[What is being asked]: Identify the lines that contain the string "Continue", then copy each of them.

- - -

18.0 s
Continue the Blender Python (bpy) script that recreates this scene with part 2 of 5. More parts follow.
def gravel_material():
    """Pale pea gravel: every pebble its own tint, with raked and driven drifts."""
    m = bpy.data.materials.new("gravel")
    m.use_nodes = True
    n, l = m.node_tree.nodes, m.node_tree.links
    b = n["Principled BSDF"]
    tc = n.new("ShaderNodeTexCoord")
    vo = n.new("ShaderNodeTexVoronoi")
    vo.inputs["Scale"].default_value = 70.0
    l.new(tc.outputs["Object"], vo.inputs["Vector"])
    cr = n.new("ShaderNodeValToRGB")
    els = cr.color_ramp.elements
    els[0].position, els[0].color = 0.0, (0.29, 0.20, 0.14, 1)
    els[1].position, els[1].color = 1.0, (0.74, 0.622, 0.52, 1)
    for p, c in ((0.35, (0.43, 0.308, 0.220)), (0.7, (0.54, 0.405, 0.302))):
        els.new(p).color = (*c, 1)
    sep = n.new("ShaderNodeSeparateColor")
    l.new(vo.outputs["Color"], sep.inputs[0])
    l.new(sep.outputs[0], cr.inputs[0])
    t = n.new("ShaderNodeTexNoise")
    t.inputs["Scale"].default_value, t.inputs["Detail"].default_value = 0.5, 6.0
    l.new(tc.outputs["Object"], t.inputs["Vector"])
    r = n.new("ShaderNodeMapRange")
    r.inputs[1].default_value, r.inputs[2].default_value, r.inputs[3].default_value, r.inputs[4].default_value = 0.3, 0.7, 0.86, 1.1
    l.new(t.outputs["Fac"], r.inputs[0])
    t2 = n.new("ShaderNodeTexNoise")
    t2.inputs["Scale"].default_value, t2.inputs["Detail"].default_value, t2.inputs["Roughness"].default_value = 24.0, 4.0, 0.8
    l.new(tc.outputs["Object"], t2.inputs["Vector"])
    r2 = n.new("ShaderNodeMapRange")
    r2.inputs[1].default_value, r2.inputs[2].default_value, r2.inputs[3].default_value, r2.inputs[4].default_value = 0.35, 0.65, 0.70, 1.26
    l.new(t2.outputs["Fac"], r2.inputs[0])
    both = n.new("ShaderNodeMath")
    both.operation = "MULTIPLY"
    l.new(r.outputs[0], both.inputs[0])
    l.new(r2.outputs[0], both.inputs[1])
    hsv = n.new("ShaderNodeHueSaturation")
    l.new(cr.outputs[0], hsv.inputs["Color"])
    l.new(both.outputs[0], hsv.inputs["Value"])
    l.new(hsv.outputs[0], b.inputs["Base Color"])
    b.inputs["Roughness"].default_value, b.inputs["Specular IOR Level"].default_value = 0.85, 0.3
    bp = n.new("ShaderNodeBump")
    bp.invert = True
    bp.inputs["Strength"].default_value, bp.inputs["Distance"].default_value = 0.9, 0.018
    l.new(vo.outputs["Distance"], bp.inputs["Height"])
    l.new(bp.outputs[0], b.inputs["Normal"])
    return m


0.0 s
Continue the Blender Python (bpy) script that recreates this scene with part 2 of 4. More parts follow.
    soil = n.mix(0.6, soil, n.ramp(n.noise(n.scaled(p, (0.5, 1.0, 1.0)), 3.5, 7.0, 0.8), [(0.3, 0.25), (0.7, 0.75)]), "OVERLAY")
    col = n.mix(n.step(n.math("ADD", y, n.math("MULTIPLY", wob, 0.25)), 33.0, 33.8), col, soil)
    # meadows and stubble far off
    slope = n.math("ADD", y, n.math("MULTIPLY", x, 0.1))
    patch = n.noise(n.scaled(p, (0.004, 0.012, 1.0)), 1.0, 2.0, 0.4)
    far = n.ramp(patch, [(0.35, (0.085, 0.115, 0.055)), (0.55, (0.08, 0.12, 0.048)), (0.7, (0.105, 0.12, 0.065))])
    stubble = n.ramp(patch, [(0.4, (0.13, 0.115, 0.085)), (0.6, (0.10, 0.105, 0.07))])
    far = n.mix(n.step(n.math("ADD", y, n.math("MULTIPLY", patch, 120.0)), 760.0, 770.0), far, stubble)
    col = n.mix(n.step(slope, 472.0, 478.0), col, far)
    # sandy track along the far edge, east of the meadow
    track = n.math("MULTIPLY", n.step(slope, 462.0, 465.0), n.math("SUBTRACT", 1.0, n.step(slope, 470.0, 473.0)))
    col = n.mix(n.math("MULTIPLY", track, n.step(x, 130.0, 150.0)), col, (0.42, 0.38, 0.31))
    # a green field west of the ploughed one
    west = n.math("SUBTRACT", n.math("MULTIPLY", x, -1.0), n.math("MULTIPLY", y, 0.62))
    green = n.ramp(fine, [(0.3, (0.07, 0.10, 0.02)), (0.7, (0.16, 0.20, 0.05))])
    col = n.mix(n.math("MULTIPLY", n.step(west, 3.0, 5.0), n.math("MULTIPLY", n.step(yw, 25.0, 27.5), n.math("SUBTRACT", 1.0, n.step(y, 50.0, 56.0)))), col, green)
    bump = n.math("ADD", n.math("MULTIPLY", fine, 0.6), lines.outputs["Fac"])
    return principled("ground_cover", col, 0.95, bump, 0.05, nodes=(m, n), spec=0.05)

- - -

[In response]:
Continue the Blender Python (bpy) script that recreates this scene with part 2 of 5. More parts follow.
Continue the Blender Python (bpy) script that recreates this scene with part 2 of 4. More parts follow.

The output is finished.